This article originally appeared in PC Gamer UK issue 251.
When Stalker developers GSC Game World went nuclear last year, it looked like they'd be taking the gloomy open-world shooter series with them. Instead, they scrambled out of the crater, formed a new company, and got back to work. To no one's surprise, the game they're making seems a little familiar.
It too is (partially) set in Chernobyl's irradiated exclusion zone and strikes a similarly forbidding, unheimlich tone. Warped horrors lurk in the wilderness, and bizarre, mind-crashing anomalies puncture the landscape, corrupting the fabric of space itself. The nature of the post-apocalypse humanity faces has changed and broadened, however: instead of Stalker's metaphor for scientific hubris and nuclear disaster, Survarium describes a 'global eco-catastrophe' in which the world's flora and fauna have turned against humankind. And that's not the only way the game has mutated.
"Instead of Stalker's nuclear disaster, Survarium describes a global eco-catastrophe."
“Survarium is an MMOFPS,” says lead designer Alexei Sytyanov, listing all the ways in which this makes it a very different technological proposition from Stalker's single player survival tale: servers, lobbies, chat systems, forums and stores. “We offer several play modes – team-based combat, cooperative adventures of a small group of friends and a free-play mode where players are free to both cooperate and compete with each other, alone or in group, which allows totally unique gaming situations to appear spontaneously.”
Though the way Sytyanov describes the free-play mode makes it sound a little like DayZ's free-for-all, the other components are 'session based', some sessions lasting as little as 15 minutes depending on the mode.
“Thus, the players make sallies into the world of Survarium,” says Sytyanov, going on to describe various mission parameters: the protection and capture of important territories or camps, world exploration and simple survival. In each case, Vostok limits the number of players on a given map, ensuring the atmosphere remains desolate.
"Players will need to help each other when coming into contact with certain anomalies."

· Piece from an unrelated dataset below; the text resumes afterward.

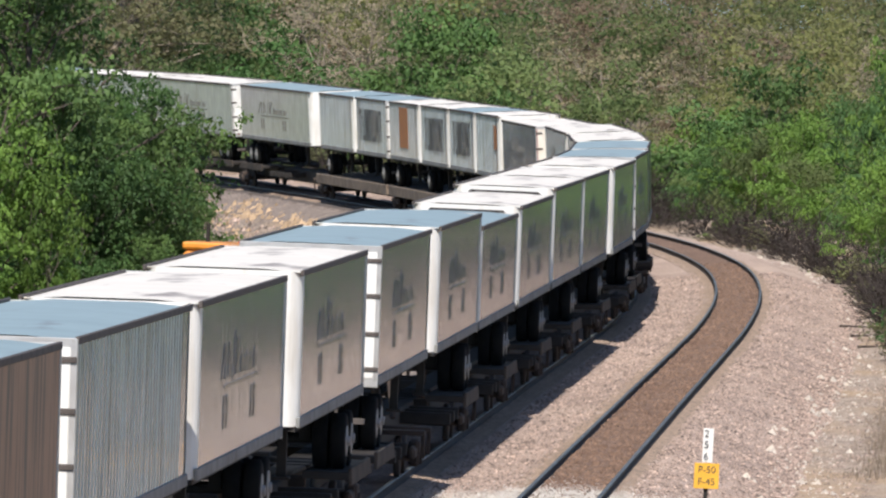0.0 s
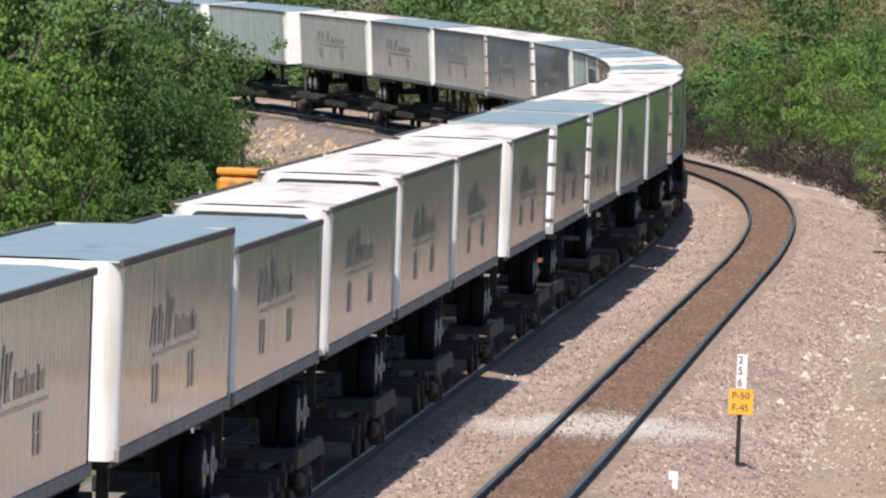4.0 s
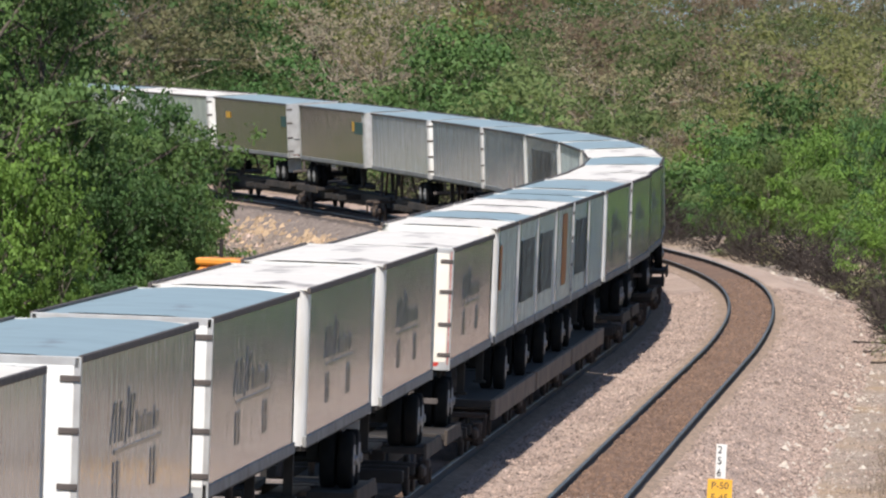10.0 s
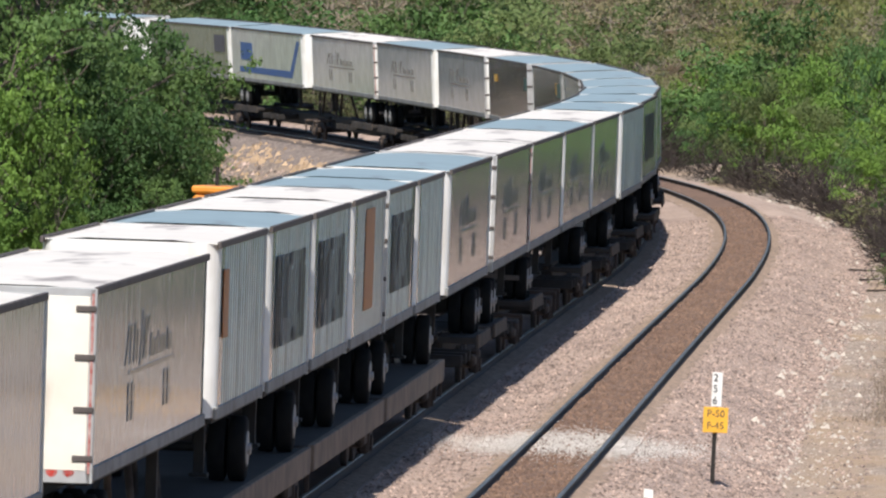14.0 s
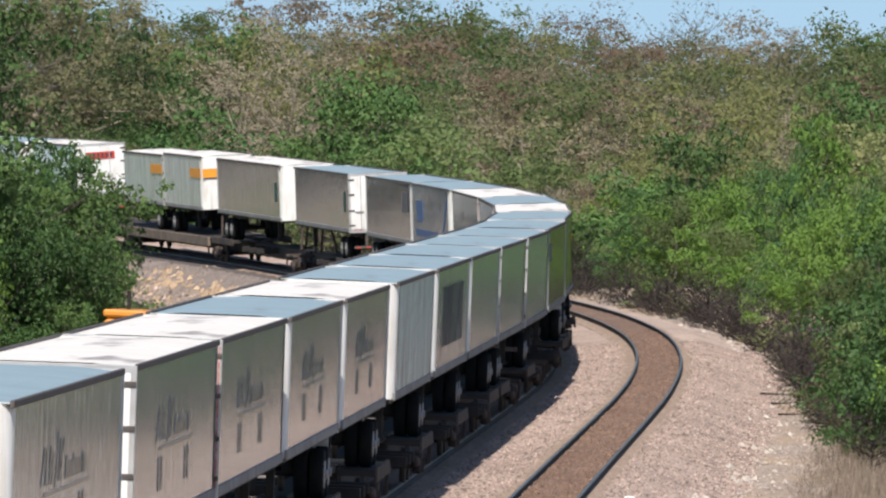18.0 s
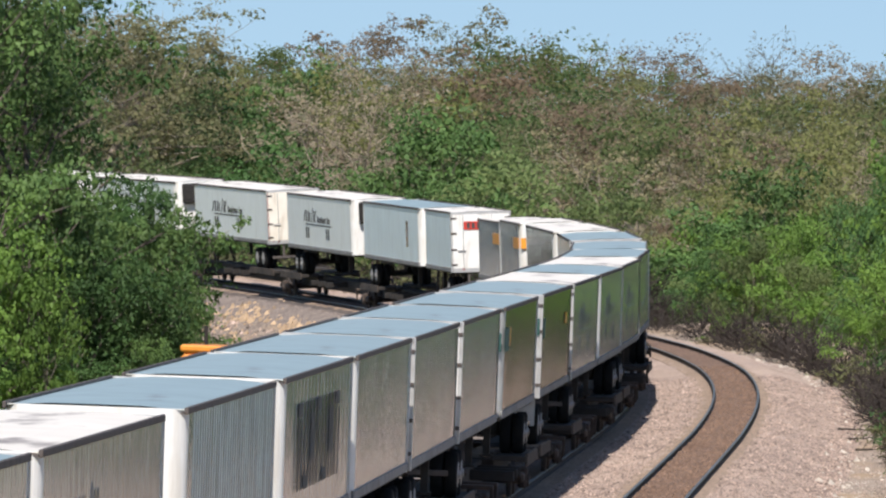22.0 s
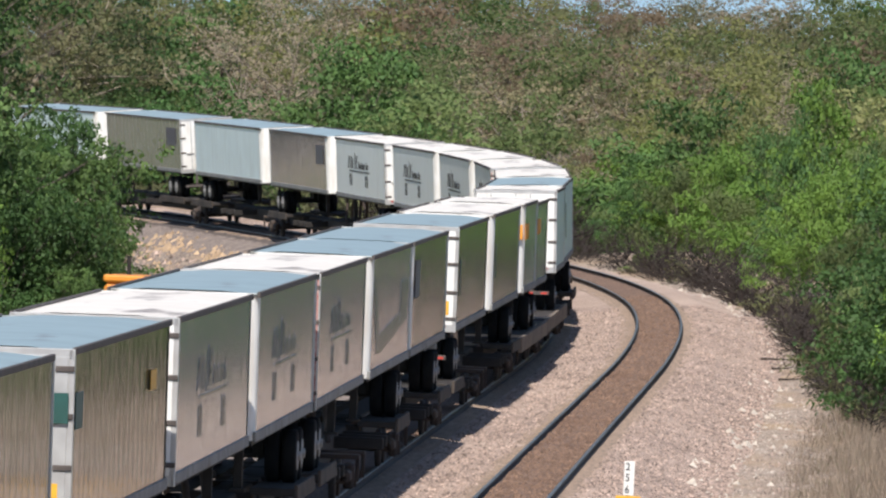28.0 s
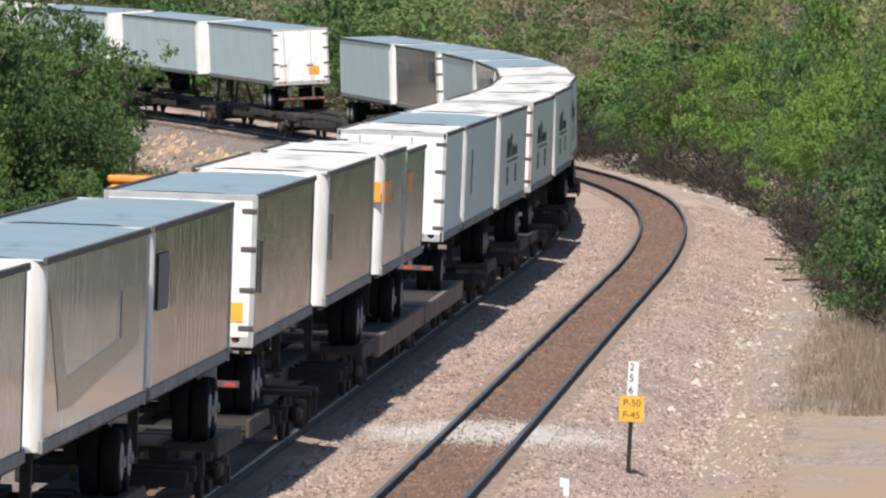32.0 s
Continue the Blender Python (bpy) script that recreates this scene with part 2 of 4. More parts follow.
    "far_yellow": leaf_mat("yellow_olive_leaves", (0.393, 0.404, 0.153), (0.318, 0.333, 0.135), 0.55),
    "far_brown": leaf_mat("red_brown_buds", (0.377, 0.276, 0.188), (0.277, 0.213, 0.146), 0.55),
    "far_tan": leaf_mat("hazed_pale_tan_buds", (0.507, 0.420, 0.314), (0.394, 0.334, 0.233), 0.55),
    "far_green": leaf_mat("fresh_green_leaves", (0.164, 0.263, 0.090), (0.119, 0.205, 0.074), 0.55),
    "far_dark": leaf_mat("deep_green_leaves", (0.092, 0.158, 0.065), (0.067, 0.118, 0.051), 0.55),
}

# ---- mesh building ----


class Shape:
    """Collects vertices and faces of one mesh."""

    def __init__(self):
        self.v, self.f = [], []

    def add(self, verts, faces):
        n = len(self.v)
        self.v += [tuple(p) for p in verts]
        self.f += [tuple(n + i for i in f) for f in faces]
        return self

    def box(self, x0, x1, y0, y1, z0, z1, ch=0.0):
        """A box with chamfered edges."""
        if ch <= 0:
            vs = [(x, y, z) for x in (x0, x1) for y in (y0, y1) for z in (z0, z1)]
            return self.add(vs, [(0, 1, 3, 2), (4, 6, 7, 5), (0, 4, 5, 1), (2, 3, 7, 6), (0, 2, 6, 4), (1, 5, 7, 3)])
        lo, hi = (x0, y0, z0), (x1, y1, z1)
        vs, ix = [], {}
        for sx in (0, 1):
            for sy in (0, 1):
                for sz in (0, 1):
                    c = [(lo, hi)[s][i] for i, s in enumerate((sx, sy, sz))]
                    d = [ch if s == 0 else -ch for s in (sx, sy, sz)]
                    for k in range(3):
                        q = [c[i] + (0 if i == k else d[i]) for i in range(3)]
                        ix[sx, sy, sz, k] = len(vs)
                        vs.append(q)
        fs = []
        for k in range(3):
            a, b = [i for i in range(3) if i != k]
            for s in (0, 1):
                loop = []
                for p, q in ((0, 0), (1, 0), (1, 1), (0, 1)):
                    key = [0, 0, 0]
                    key[k], key[a], key[b] = s, p, q
                    loop.append(ix[(*key, k)])
                flip = (s == 0) != (k == 1)
                fs.append(loop[::-1] if flip else loop)
            for p in (0, 1):
                for q in (0, 1):
                    e = []
                    for s in (0, 1):
                        key = [0, 0, 0]
                        key[k], key[a], key[b] = s, p, q
                        e.append((ix[(*key, a)], ix[(*key, b)]))
                    fs.append((e[0][0], e[0][1], e[1][1], e[1][0]))
        for sx in (0, 1):
            for sy in (0, 1):
                for sz in (0, 1):
                    fs.append(tuple(ix[sx, sy, sz, k] for k in range(3)))
        return self.add(vs, fs)

    def tube(self, a, b, r, r2=None, n=10, caps=True):
        a, b = Vector(a), Vector(b)
        r2 = r if r2 is None else r2
        w = (b - a).normalized()
        u = w.orthogonal().normalized()
        t = w.cross(u)
        vs = [p + (u * math.cos(6.28318 * i / n) + t * math.sin(6.28318 * i / n)) * q for p, q in ((a, r), (b, r2)) for i in range(n)]
        fs = [(i, (i + 1) % n, n + (i + 1) % n, n + i) for i in range(n)]
        if caps:
            fs += [tuple(range(n))[::-1], tuple(range(n, 2 * n))]
        return self.add(vs, fs)

    def wheel(self, x, y, z, r, w, n=18):
        """A disc on an axle along y with rounded shoulders."""
        prof = [(-w / 2, r * 0.9), (-w * 0.38, r), (w * 0.38, r), (w / 2, r * 0.9)]
        vs = [(x + q * math.cos(6.28318 * i / n), y + p, z + q * math.sin(6.28318 * i / n)) for p, q in prof for i in range(n)]
        fs = [(k * n + i, k * n + (i + 1) % n, (k + 1) * n + (i + 1) % n, (k + 1) * n + i) for k in range(3) for i in range(n)]
        fs += [tuple(range(n))[::-1], tuple(range(3 * n, 4 * n))]
        return self.add(vs, fs)

    def mesh(self, name, material, smooth=False):
        me = bpy.data.meshes.new(name)
        me.from_pydata(self.v, [], self.f)
        bm = bmesh.new()
        bm.from_mesh(me)
        bmesh.ops.recalc_face_normals(bm, faces=bm.faces)
        bm.to_mesh(me)
        bm.free()
        me.materials.append(M[material])
        if smooth:
            me.polygons.foreach_set("use_smooth", [True] * len(me.polygons))
        return me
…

“The anomalies and artefacts will be in PvP clashes, in co-op play and during the exploration of the Survarium world,” Sytyanov says. “Players will need to help each other when coming into contact with certain anomalies.”
Sytyanov also confirms that resources, like food, will have some sort of impact - but players won't find themselves going hungry in the shorter session-based modes.

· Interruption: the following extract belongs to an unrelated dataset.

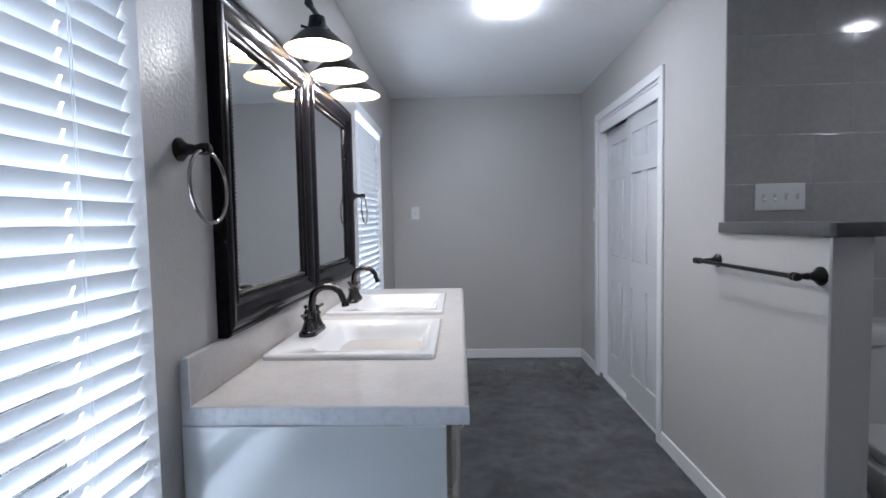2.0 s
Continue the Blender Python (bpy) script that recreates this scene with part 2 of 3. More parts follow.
def tube(points, radius, segments=12, bm=None, caps=True, loop=False):
    bm = bm or bmesh.new()
    pts = [Vector(p) for p in points]
    radii = radius if isinstance(radius, (list, tuple)) else [radius] * len(pts)
    side = None
    rings = []
    for i, p in enumerate(pts):
        if loop:
            d = (pts[(i + 1) % len(pts)] - pts[i - 1]).normalized()
        else:
            d = (pts[min(i + 1, len(pts) - 1)] - pts[max(i - 1, 0)]).normalized()
        if side is None:
            side = d.orthogonal().normalized()
        side = (side - d * side.dot(d)).normalized()
        up = d.cross(side)
        rings.append([bm.verts.new(p + radii[i] * (math.cos(a) * side + math.sin(a) * up)) for a in (2 * math.pi * k / segments for k in range(segments))])
    pairs = list(zip(rings, rings[1:])) + ([(rings[-1], rings[0])] if loop else [])
    for a, b in pairs:
        for k in range(segments):
            j = (k + 1) % segments
            bm.faces.new((a[k], a[j], b[j], b[k]))
    if caps and not loop:
        bm.faces.new(rings[0][::-1])
        bm.faces.new(rings[-1])
    bmesh.ops.recalc_face_normals(bm, faces=bm.faces)
    return bm


def prism(outline, z0, z1, bm=None, bevel=0.0):
    bm = bm or bmesh.new()
    low = [bm.verts.new((x, y, z0)) for x, y in outline]
    high = [bm.verts.new((x, y, z1)) for x, y in outline]
    n = len(outline)
    faces = [bm.faces.new(low[::-1]), bm.faces.new(high)]
    faces += [bm.faces.new((low[i], low[(i + 1) % n], high[(i + 1) % n], high[i])) for i in range(n)]
    bmesh.ops.recalc_face_normals(bm, faces=bm.faces)
    if bevel:
        bmesh.ops.bevel(bm, geom=list({e for f in faces for e in f.edges}), offset=bevel, segments=2, affect="EDGES", profile=0.5)
    return bm


def loft(rings, bm=None, cap_low=True, cap_high=True):
    """Skins equal-length closed rings of points."""
    bm = bm or bmesh.new()
    vs = [[bm.verts.new(p) for p in ring] for ring in rings]
    n = len(vs[0])
    for a, b in zip(vs, vs[1:]):
        for i in range(n):
            bm.faces.new((a[i], a[(i + 1) % n], b[(i + 1) % n], b[i]))
    if cap_low:
        bm.faces.new(vs[0][::-1])
    if cap_high:
        bm.faces.new(vs[-1])
    bmesh.ops.recalc_face_normals(bm, faces=bm.faces)
    return bm


def rounded(cx, cy, hx, hy, r, z, steps=6):
    pts = []
    for qx, qy, a0 in ((1, 1, 0), (-1, 1, 90), (-1, -1, 180), (1, -1, 270)):
        for k in range(steps + 1):
            a = radians(a0 + 90 * k / steps)
            pts.append((cx + qx * (hx - r) + r * math.cos(a), cy + qy * (hy - r) + r * math.sin(a), z))
    return pts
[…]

If session-based gaming suggests something fragmentary – more like the rounds of a competitive shooter than the perpetual fiction which underpins most MMOs – then Sytyanov is also keen to stress that all three modes are united by a single ever-evolving world, shaped by the actions of the players within it.
“For instance,” he says, “one part of [the playerbase] chooses tasks based on defending a story-related object, which other players will attempt to get destroyed. Ultimately, the side accomplishing more tasks will impact the story and decide whether that story object is preserved or destroyed for the entire world.”
"We do not plan to sell any items which would break the game balance."
That sense of persistence will be compounded by the ability to join factions – clans or guilds in any other MMO – with their own insignia, outfits, alliances and enemies. Also like any other MMO in the F2P era, it'll have micro-transactable goods. Just what Vostok chooses to sell here will be critical: a survival game in which survival itself can simply be bought would cheapen the sense of struggle integral to the genre. Sytyanov is emphatic that this will not be the case.
“[We'll sell] premium accounts enabling you to speed up your development,” he says. “In addition: exotic goods, decoration and small additional possibilities. We do not plan to sell any items which would break the game balance. For example, a weapon which is much more powerful compared to similar ones purchased with the in-game currency. On the battlefield players should be under equal conditions.”
The picture emerges of a hybrid game offering both brief instanced action and a free-roaming survival simulation, within a persistent world that is both massively multiplayer and suitably desolate. The pay-off for this juggling act becomes clear when I ask Sytyanov what a player will experience across an evening's gaming:
“Participation in massive battles among the destroyed towns and settlements, on dead military bases, in the places of ecological catastrophes,” he lists. “Accomplishing faction tasks to earn money to purchase new equipment and weapons; exploring the world to reveal the story behind the catastrophe and its consequences; by joined effort, saving mankind's remains from the expanding forest anomaly; influencing the fate of the Survarium world; and, certainly, surviving, surviving and once again, surviving!”